PROBLEM ->
The material below should be written out in full and exactly; pictures stay out of the copy.

======

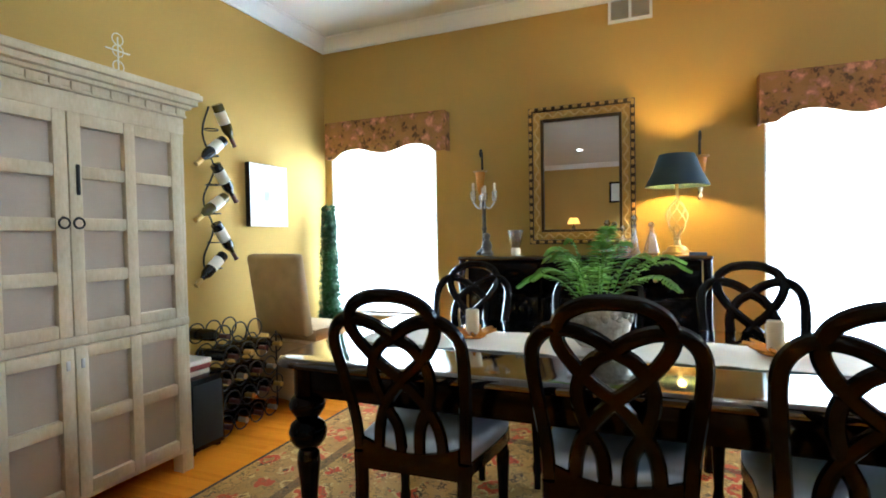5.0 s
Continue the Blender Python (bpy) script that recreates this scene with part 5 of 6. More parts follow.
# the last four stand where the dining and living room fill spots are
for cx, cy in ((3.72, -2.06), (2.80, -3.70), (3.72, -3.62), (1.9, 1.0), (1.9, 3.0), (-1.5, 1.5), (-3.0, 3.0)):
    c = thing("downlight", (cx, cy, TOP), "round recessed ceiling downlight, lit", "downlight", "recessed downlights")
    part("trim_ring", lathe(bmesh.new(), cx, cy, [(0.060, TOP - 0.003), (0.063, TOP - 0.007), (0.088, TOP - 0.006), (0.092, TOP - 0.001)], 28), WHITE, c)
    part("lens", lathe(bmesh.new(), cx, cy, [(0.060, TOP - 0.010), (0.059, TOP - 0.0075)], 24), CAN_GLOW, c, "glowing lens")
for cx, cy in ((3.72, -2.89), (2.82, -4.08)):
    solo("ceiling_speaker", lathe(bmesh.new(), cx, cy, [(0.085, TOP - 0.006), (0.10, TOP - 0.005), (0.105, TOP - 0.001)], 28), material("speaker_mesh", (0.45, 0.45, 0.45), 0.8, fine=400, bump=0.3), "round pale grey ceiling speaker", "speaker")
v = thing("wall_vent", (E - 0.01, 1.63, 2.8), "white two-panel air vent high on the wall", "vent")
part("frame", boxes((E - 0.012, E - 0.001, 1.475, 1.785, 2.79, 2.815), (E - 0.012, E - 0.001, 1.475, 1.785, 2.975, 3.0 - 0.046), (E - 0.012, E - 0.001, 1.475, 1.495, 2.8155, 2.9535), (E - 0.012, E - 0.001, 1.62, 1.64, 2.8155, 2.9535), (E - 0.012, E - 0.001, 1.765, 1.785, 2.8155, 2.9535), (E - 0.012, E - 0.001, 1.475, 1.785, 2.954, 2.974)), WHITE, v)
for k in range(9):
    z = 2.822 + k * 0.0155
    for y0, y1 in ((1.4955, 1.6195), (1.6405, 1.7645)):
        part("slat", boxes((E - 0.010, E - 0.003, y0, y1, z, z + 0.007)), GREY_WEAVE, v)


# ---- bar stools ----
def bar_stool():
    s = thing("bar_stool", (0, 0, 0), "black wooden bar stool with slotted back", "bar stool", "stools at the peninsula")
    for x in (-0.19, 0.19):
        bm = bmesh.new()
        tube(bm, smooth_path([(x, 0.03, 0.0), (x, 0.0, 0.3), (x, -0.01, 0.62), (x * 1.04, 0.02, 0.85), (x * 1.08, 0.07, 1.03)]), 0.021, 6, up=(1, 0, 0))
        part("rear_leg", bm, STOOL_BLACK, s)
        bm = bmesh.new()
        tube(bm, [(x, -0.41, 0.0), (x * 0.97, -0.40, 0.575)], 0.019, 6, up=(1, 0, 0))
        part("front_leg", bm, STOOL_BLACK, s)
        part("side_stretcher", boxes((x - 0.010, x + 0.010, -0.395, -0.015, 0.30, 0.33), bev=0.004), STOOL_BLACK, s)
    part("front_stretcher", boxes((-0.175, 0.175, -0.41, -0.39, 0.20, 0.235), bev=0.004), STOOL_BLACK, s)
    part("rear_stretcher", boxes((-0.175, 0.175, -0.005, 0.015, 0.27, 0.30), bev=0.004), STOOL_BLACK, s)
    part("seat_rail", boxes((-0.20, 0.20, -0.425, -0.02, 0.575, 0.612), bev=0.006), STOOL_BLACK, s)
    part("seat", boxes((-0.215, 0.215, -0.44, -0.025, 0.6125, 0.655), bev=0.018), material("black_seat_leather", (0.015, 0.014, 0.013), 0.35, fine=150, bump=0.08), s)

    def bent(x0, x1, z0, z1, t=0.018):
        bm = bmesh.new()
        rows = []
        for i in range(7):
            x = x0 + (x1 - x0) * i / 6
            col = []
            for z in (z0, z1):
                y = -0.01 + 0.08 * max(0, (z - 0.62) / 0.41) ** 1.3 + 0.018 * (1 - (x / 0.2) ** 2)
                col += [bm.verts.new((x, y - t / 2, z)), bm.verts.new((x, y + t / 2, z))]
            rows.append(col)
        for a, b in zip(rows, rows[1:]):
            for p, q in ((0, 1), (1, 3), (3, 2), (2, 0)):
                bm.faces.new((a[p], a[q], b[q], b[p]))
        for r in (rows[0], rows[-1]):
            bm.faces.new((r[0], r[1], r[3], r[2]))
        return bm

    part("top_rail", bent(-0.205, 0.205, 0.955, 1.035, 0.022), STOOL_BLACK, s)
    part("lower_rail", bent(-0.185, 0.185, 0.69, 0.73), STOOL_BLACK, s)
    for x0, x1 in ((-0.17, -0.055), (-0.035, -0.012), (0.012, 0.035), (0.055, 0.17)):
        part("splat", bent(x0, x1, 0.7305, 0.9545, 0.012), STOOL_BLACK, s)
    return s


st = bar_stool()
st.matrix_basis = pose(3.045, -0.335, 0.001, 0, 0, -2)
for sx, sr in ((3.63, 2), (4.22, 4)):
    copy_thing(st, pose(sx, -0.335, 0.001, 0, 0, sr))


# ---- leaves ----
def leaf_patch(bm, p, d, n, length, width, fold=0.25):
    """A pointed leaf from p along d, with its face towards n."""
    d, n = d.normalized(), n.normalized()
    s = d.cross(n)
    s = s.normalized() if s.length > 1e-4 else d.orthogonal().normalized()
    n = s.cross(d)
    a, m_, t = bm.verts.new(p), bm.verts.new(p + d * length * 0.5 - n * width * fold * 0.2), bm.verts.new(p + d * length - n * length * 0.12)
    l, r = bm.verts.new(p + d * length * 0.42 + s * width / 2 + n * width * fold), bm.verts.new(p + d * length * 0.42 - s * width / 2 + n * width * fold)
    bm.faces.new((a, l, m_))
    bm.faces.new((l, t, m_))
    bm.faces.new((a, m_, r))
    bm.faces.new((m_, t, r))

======

EXPECTED ANSWER ->
5.0 s
Continue the Blender Python (bpy) script that recreates this scene with part 5 of 6. More parts follow.
# the last four stand where the dining and living room fill spots are
for cx, cy in ((3.72, -2.06), (2.80, -3.70), (3.72, -3.62), (1.9, 1.0), (1.9, 3.0), (-1.5, 1.5), (-3.0, 3.0)):
    c = thing("downlight", (cx, cy, TOP), "round recessed ceiling downlight, lit", "downlight", "recessed downlights")
    part("trim_ring", lathe(bmesh.new(), cx, cy, [(0.060, TOP - 0.003), (0.063, TOP - 0.007), (0.088, TOP - 0.006), (0.092, TOP - 0.001)], 28), WHITE, c)
    part("lens", lathe(bmesh.new(), cx, cy, [(0.060, TOP - 0.010), (0.059, TOP - 0.0075)], 24), CAN_GLOW, c, "glowing lens")
for cx, cy in ((3.72, -2.89), (2.82, -4.08)):
    solo("ceiling_speaker", lathe(bmesh.new(), cx, cy, [(0.085, TOP - 0.006), (0.10, TOP - 0.005), (0.105, TOP - 0.001)], 28), material("speaker_mesh", (0.45, 0.45, 0.45), 0.8, fine=400, bump=0.3), "round pale grey ceiling speaker", "speaker")
v = thing("wall_vent", (E - 0.01, 1.63, 2.8), "white two-panel air vent high on the wall", "vent")
part("frame", boxes((E - 0.012, E - 0.001, 1.475, 1.785, 2.79, 2.815), (E - 0.012, E - 0.001, 1.475, 1.785, 2.975, 3.0 - 0.046), (E - 0.012, E - 0.001, 1.475, 1.495, 2.8155, 2.9535), (E - 0.012, E - 0.001, 1.62, 1.64, 2.8155, 2.9535), (E - 0.012, E - 0.001, 1.765, 1.785, 2.8155, 2.9535), (E - 0.012, E - 0.001, 1.475, 1.785, 2.954, 2.974)), WHITE, v)
for k in range(9):
    z = 2.822 + k * 0.0155
    for y0, y1 in ((1.4955, 1.6195), (1.6405, 1.7645)):
        part("slat", boxes((E - 0.010, E - 0.003, y0, y1, z, z + 0.007)), GREY_WEAVE, v)


# ---- bar stools ----
def bar_stool():
    s = thing("bar_stool", (0, 0, 0), "black wooden bar stool with slotted back", "bar stool", "stools at the peninsula")
    for x in (-0.19, 0.19):
        bm = bmesh.new()
        tube(bm, smooth_path([(x, 0.03, 0.0), (x, 0.0, 0.3), (x, -0.01, 0.62), (x * 1.04, 0.02, 0.85), (x * 1.08, 0.07, 1.03)]), 0.021, 6, up=(1, 0, 0))
        part("rear_leg", bm, STOOL_BLACK, s)
        bm = bmesh.new()
        tube(bm, [(x, -0.41, 0.0), (x * 0.97, -0.40, 0.575)], 0.019, 6, up=(1, 0, 0))
        part("front_leg", bm, STOOL_BLACK, s)
        part("side_stretcher", boxes((x - 0.010, x + 0.010, -0.395, -0.015, 0.30, 0.33), bev=0.004), STOOL_BLACK, s)
    part("front_stretcher", boxes((-0.175, 0.175, -0.41, -0.39, 0.20, 0.235), bev=0.004), STOOL_BLACK, s)
    part("rear_stretcher", boxes((-0.175, 0.175, -0.005, 0.015, 0.27, 0.30), bev=0.004), STOOL_BLACK, s)
    part("seat_rail", boxes((-0.20, 0.20, -0.425, -0.02, 0.575, 0.612), bev=0.006), STOOL_BLACK, s)
    part("seat", boxes((-0.215, 0.215, -0.44, -0.025, 0.6125, 0.655), bev=0.018), material("black_seat_leather", (0.015, 0.014, 0.013), 0.35, fine=150, bump=0.08), s)

    def bent(x0, x1, z0, z1, t=0.018):
        bm = bmesh.new()
        rows = []
        for i in range(7):
            x = x0 + (x1 - x0) * i / 6
            col = []
            for z in (z0, z1):
                y = -0.01 + 0.08 * max(0, (z - 0.62) / 0.41) ** 1.3 + 0.018 * (1 - (x / 0.2) ** 2)
                col += [bm.verts.new((x, y - t / 2, z)), bm.verts.new((x, y + t / 2, z))]
            rows.append(col)
        for a, b in zip(rows, rows[1:]):
            for p, q in ((0, 1), (1, 3), (3, 2), (2, 0)):
                bm.faces.new((a[p], a[q], b[q], b[p]))
        for r in (rows[0], rows[-1]):
            bm.faces.new((r[0], r[1], r[3], r[2]))
        return bm

    part("top_rail", bent(-0.205, 0.205, 0.955, 1.035, 0.022), STOOL_BLACK, s)
    part("lower_rail", bent(-0.185, 0.185, 0.69, 0.73), STOOL_BLACK, s)
    for x0, x1 in ((-0.17, -0.055), (-0.035, -0.012), (0.012, 0.035), (0.055, 0.17)):
        part("splat", bent(x0, x1, 0.7305, 0.9545, 0.012), STOOL_BLACK, s)
    return s


st = bar_stool()
st.matrix_basis = pose(3.045, -0.335, 0.001, 0, 0, -2)
for sx, sr in ((3.63, 2), (4.22, 4)):
    copy_thing(st, pose(sx, -0.335, 0.001, 0, 0, sr))


# ---- leaves ----
def leaf_patch(bm, p, d, n, length, width, fold=0.25):
    """A pointed leaf from p along d, with its face towards n."""
    d, n = d.normalized(), n.normalized()
    s = d.cross(n)
    s = s.normalized() if s.length > 1e-4 else d.orthogonal().normalized()
    n = s.cross(d)
    a, m_, t = bm.verts.new(p), bm.verts.new(p + d * length * 0.5 - n * width * fold * 0.2), bm.verts.new(p + d * length - n * length * 0.12)
    l, r = bm.verts.new(p + d * length * 0.42 + s * width / 2 + n * width * fold), bm.verts.new(p + d * length * 0.42 - s * width / 2 + n * width * fold)
    bm.faces.new((a, l, m_))
    bm.faces.new((l, t, m_))
    bm.faces.new((a, m_, r))
    bm.faces.new((m_, t, r))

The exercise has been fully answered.